Towards a Theoretical Framework for Usability


Keith A. Butler

Math and Computing Technology
Boeing Phantom Works



Date: Friday, February 11, 2005
Place: Engineering Sciences Building, Room 2001
Time: 2:00 pm 3:00 pm (Refreshments served at 1:30 pm)


Abstract:
Conventional definitions of usability are holistic and confound it the difficulty of user work and the functionality of supporting applications. This deficiency has serious disadvantages for a theory of human-computer interaction, and practical limitations on the practice of usability engineering. We propose a distributed-cognition framework for usability in terms of the characteristics of the mental work that users must perform, which has separate, independent components for: 1) the intrinsic difficulty of the work; and 2) the user effort for accomplishing it with a given interface. Some of this user effort is not intrinsic to the nature of the work, and is only present due to the way the application was implemented. We call that non-intrinsic activity overhead. We illustrate and test the framework by demonstrating how an ontology for the well-studied Tower of Hanoi puzzle was analyzed to define two isomorphic user interfaces for solving the problem, which varied overhead independently from problem difficulty in controlled experiment.
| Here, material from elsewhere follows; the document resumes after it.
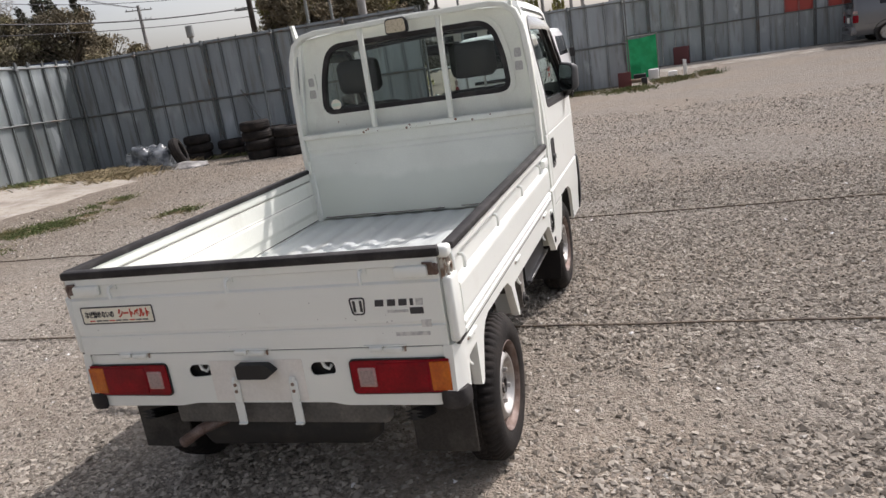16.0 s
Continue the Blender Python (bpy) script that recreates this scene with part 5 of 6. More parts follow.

The results of the data confirmed the framework’s prediction. Overhead was only 31% of total user actions but accounted for 93% of the variance in solution-time. We discuss the implications of our findings for a theory of usability, a practical measurement model for usability, and challenges for widespread application.

KEITH BUTLER is a Boeing Technical Fellow in the Math & Computing Technology, where he is responsible for the core technology area of human-computer interaction. He completed his PhD in cognitive psychology at Tufts University in 1980 and began working at Bell Telephone Labs, where he developed user-centered methods and prototypes for maintenance information systems. Working with John Bennett and John Whiteside, he was one of the originators of Usability Engineering. He is past chair for the ACM SIGCHI conference on computer-human interaction, and currently serves on the steering committee for software product usability at U.S. National Institute for Standards & Technology.